# Exercise objective
Will you output all of the data below exactly, omitting the images?

# Recorded information
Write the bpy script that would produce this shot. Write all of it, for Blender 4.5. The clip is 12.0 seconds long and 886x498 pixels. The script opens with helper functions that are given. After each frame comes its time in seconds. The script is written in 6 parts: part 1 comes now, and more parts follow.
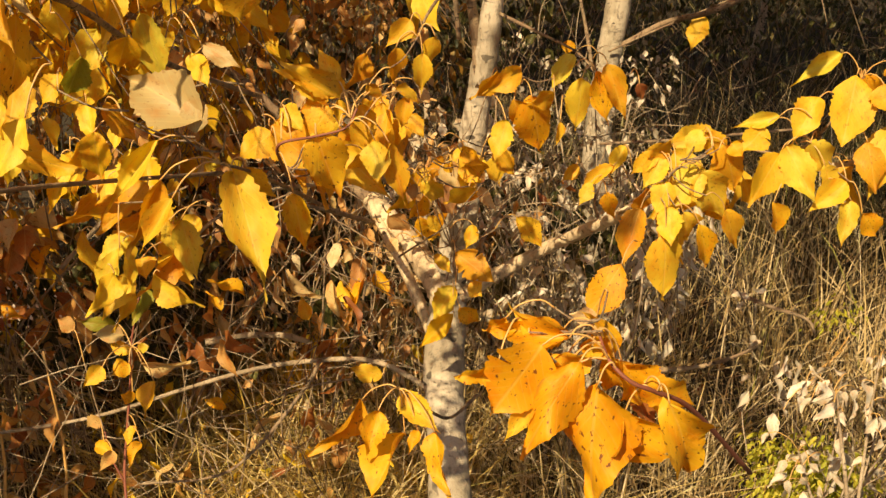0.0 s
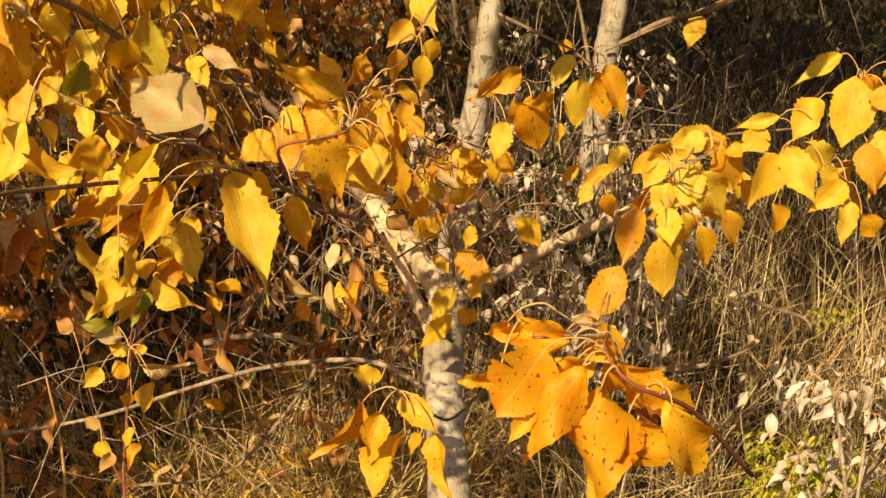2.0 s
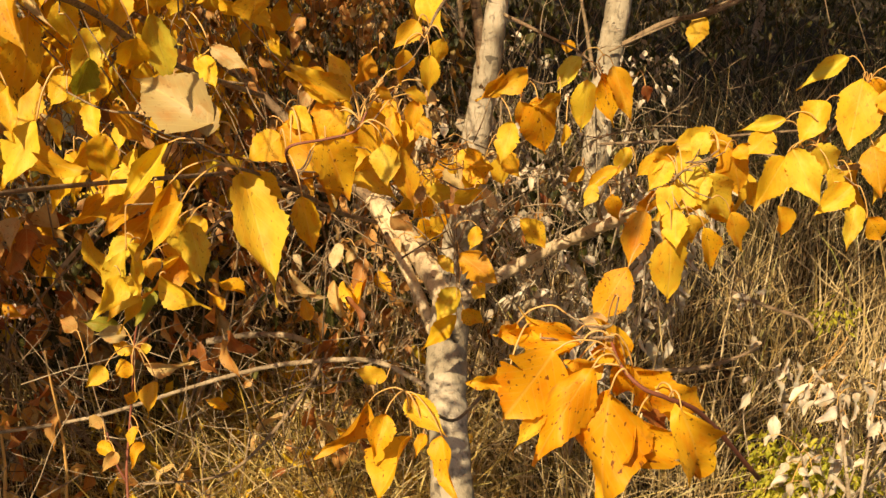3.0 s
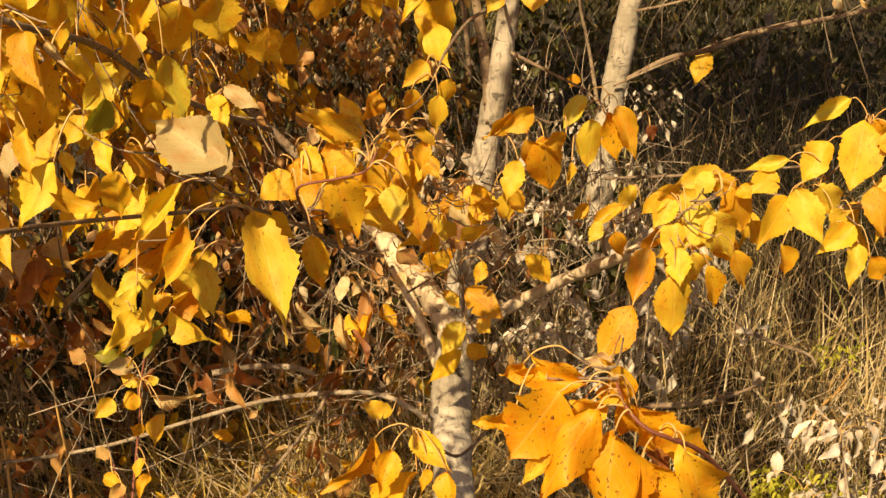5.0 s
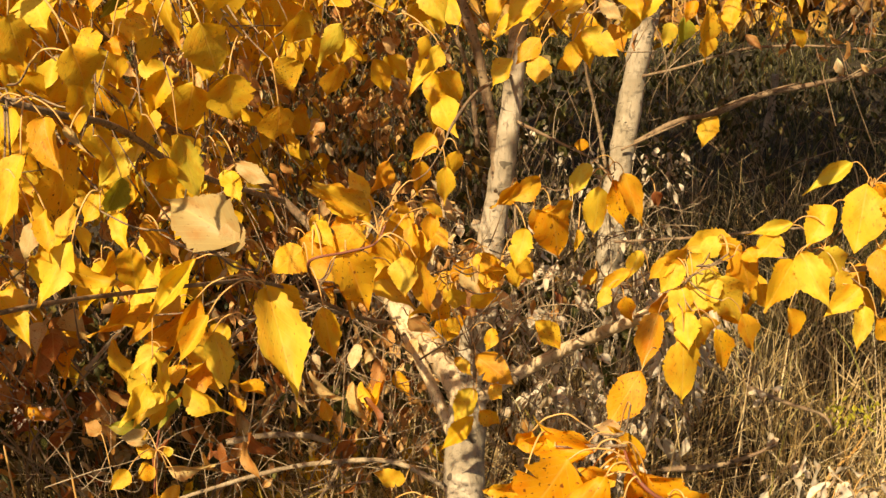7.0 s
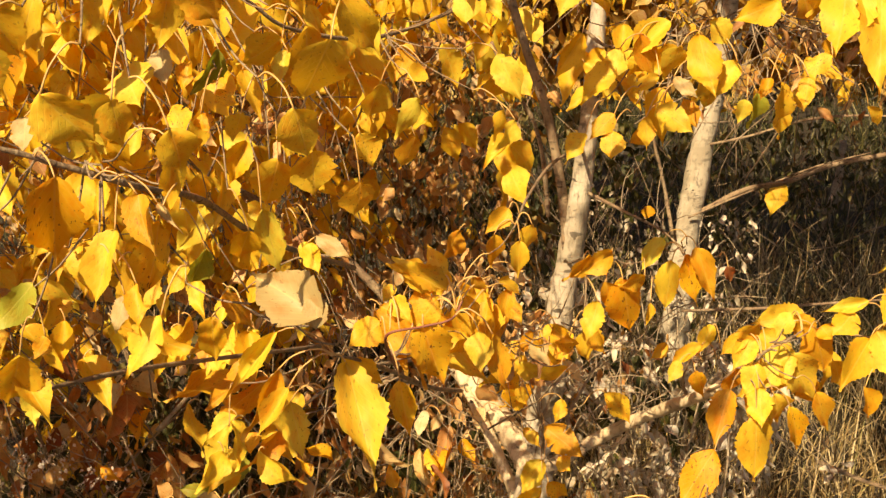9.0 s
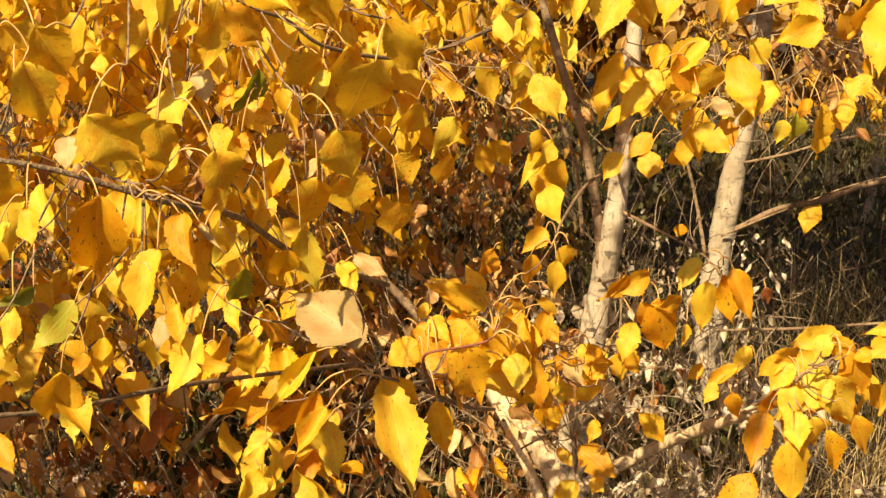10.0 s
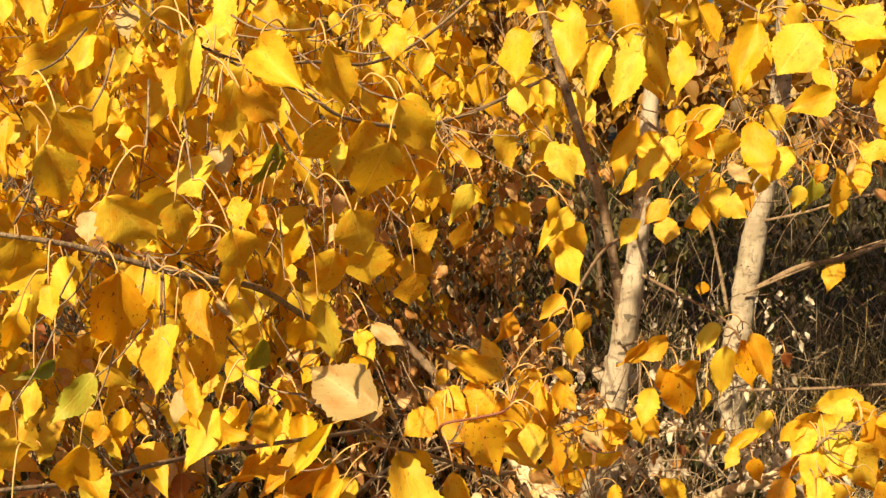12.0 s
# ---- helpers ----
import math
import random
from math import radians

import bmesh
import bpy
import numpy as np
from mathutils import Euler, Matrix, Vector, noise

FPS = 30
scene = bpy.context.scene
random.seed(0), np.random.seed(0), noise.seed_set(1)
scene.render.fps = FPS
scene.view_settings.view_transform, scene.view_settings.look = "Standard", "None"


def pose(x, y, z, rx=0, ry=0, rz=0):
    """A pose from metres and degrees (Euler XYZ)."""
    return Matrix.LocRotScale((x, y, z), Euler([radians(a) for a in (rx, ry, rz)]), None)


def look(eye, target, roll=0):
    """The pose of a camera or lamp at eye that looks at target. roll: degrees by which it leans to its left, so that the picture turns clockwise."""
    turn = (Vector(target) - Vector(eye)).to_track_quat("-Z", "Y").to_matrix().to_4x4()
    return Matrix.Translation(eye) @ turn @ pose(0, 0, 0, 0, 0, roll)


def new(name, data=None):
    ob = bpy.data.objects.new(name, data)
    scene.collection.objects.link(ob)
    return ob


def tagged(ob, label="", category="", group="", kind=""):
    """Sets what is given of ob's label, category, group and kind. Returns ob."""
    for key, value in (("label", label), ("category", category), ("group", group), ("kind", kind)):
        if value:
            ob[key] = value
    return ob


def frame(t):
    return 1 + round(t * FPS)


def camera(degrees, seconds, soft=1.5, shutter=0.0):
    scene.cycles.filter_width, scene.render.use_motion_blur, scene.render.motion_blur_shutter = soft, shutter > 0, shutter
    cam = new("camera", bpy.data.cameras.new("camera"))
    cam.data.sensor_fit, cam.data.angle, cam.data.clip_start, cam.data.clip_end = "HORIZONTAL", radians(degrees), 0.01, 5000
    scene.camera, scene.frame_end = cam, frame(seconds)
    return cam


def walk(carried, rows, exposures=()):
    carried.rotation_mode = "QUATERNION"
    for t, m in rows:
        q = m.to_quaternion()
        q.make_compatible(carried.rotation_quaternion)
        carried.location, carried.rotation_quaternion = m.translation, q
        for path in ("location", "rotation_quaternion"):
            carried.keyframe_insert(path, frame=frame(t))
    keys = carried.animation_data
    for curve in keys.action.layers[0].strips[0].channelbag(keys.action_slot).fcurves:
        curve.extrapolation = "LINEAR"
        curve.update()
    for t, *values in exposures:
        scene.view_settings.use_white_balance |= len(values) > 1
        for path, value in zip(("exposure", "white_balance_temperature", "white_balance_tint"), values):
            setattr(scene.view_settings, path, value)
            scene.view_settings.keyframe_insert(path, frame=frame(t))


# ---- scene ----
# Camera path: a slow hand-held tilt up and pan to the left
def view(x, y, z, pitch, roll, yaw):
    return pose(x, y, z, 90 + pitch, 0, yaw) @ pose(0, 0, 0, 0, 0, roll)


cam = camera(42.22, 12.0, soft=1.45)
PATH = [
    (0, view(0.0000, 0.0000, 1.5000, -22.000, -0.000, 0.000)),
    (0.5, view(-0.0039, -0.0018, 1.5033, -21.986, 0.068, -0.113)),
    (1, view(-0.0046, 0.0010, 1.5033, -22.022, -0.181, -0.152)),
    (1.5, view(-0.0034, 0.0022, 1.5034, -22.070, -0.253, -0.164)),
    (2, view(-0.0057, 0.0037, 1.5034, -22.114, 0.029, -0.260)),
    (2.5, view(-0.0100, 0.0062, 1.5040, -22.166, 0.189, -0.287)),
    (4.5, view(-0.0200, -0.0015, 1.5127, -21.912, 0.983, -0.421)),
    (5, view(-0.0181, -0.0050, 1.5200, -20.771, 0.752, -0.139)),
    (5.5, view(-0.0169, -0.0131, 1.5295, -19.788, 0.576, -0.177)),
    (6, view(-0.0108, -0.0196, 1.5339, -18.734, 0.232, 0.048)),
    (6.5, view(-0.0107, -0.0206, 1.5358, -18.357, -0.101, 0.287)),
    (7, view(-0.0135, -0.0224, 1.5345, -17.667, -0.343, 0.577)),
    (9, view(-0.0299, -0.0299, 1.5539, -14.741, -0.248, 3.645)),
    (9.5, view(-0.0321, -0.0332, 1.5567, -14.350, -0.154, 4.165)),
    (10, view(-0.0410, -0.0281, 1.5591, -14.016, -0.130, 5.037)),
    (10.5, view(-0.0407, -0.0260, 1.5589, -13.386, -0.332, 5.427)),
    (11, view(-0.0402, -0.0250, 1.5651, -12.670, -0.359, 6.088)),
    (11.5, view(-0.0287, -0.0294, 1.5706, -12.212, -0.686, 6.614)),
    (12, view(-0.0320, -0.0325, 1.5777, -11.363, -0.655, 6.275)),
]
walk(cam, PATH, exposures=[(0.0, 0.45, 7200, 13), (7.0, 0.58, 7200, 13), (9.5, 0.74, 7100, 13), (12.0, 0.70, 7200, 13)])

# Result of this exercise
Write the bpy script that would produce this shot. Write all of it, for Blender 4.5. The clip is 12.0 seconds long and 886x498 pixels. The script opens with helper functions that are given. After each frame comes its time in seconds. The script is written in 6 parts: part 1 comes now, and more parts follow.
0.0 s
2.0 s
3.0 s
5.0 s
7.0 s
9.0 s
10.0 s
12.0 s
# ---- helpers ----
import math
import random
from math import radians

import bmesh
import bpy
import numpy as np
from mathutils import Euler, Matrix, Vector, noise

FPS = 30
scene = bpy.context.scene
random.seed(0), np.random.seed(0), noise.seed_set(1)
scene.render.fps = FPS
scene.view_settings.view_transform, scene.view_settings.look = "Standard", "None"


def pose(x, y, z, rx=0, ry=0, rz=0):
    """A pose from metres and degrees (Euler XYZ)."""
    return Matrix.LocRotScale((x, y, z), Euler([radians(a) for a in (rx, ry, rz)]), None)


def look(eye, target, roll=0):
    """The pose of a camera or lamp at eye that looks at target. roll: degrees by which it leans to its left, so that the picture turns clockwise."""
    turn = (Vector(target) - Vector(eye)).to_track_quat("-Z", "Y").to_matrix().to_4x4()
    return Matrix.Translation(eye) @ turn @ pose(0, 0, 0, 0, 0, roll)


def new(name, data=None):
    ob = bpy.data.objects.new(name, data)
    scene.collection.objects.link(ob)
    return ob


def tagged(ob, label="", category="", group="", kind=""):
    """Sets what is given of ob's label, category, group and kind. Returns ob."""
    for key, value in (("label", label), ("category", category), ("group", group), ("kind", kind)):
        if value:
            ob[key] = value
    return ob


def frame(t):
    return 1 + round(t * FPS)


def camera(degrees, seconds, soft=1.5, shutter=0.0):
    scene.cycles.filter_width, scene.render.use_motion_blur, scene.render.motion_blur_shutter = soft, shutter > 0, shutter
    cam = new("camera", bpy.data.cameras.new("camera"))
    cam.data.sensor_fit, cam.data.angle, cam.data.clip_start, cam.data.clip_end = "HORIZONTAL", radians(degrees), 0.01, 5000
    scene.camera, scene.frame_end = cam, frame(seconds)
    return cam


def walk(carried, rows, exposures=()):
    carried.rotation_mode = "QUATERNION"
    for t, m in rows:
        q = m.to_quaternion()
        q.make_compatible(carried.rotation_quaternion)
        carried.location, carried.rotation_quaternion = m.translation, q
        for path in ("location", "rotation_quaternion"):
            carried.keyframe_insert(path, frame=frame(t))
    keys = carried.animation_data
    for curve in keys.action.layers[0].strips[0].channelbag(keys.action_slot).fcurves:
        curve.extrapolation = "LINEAR"
        curve.update()
    for t, *values in exposures:
        scene.view_settings.use_white_balance |= len(values) > 1
        for path, value in zip(("exposure", "white_balance_temperature", "white_balance_tint"), values):
            setattr(scene.view_settings, path, value)
            scene.view_settings.keyframe_insert(path, frame=frame(t))


# ---- scene ----
# Camera path: a slow hand-held tilt up and pan to the left
def view(x, y, z, pitch, roll, yaw):
    return pose(x, y, z, 90 + pitch, 0, yaw) @ pose(0, 0, 0, 0, 0, roll)


cam = camera(42.22, 12.0, soft=1.45)
PATH = [
    (0, view(0.0000, 0.0000, 1.5000, -22.000, -0.000, 0.000)),
    (0.5, view(-0.0039, -0.0018, 1.5033, -21.986, 0.068, -0.113)),
    (1, view(-0.0046, 0.0010, 1.5033, -22.022, -0.181, -0.152)),
    (1.5, view(-0.0034, 0.0022, 1.5034, -22.070, -0.253, -0.164)),
    (2, view(-0.0057, 0.0037, 1.5034, -22.114, 0.029, -0.260)),
    (2.5, view(-0.0100, 0.0062, 1.5040, -22.166, 0.189, -0.287)),
    (4.5, view(-0.0200, -0.0015, 1.5127, -21.912, 0.983, -0.421)),
    (5, view(-0.0181, -0.0050, 1.5200, -20.771, 0.752, -0.139)),
    (5.5, view(-0.0169, -0.0131, 1.5295, -19.788, 0.576, -0.177)),
    (6, view(-0.0108, -0.0196, 1.5339, -18.734, 0.232, 0.048)),
    (6.5, view(-0.0107, -0.0206, 1.5358, -18.357, -0.101, 0.287)),
    (7, view(-0.0135, -0.0224, 1.5345, -17.667, -0.343, 0.577)),
    (9, view(-0.0299, -0.0299, 1.5539, -14.741, -0.248, 3.645)),
    (9.5, view(-0.0321, -0.0332, 1.5567, -14.350, -0.154, 4.165)),
    (10, view(-0.0410, -0.0281, 1.5591, -14.016, -0.130, 5.037)),
    (10.5, view(-0.0407, -0.0260, 1.5589, -13.386, -0.332, 5.427)),
    (11, view(-0.0402, -0.0250, 1.5651, -12.670, -0.359, 6.088)),
    (11.5, view(-0.0287, -0.0294, 1.5706, -12.212, -0.686, 6.614)),
    (12, view(-0.0320, -0.0325, 1.5777, -11.363, -0.655, 6.275)),
]
walk(cam, PATH, exposures=[(0.0, 0.45, 7200, 13), (7.0, 0.58, 7200, 13), (9.5, 0.74, 7100, 13), (12.0, 0.70, 7200, 13)])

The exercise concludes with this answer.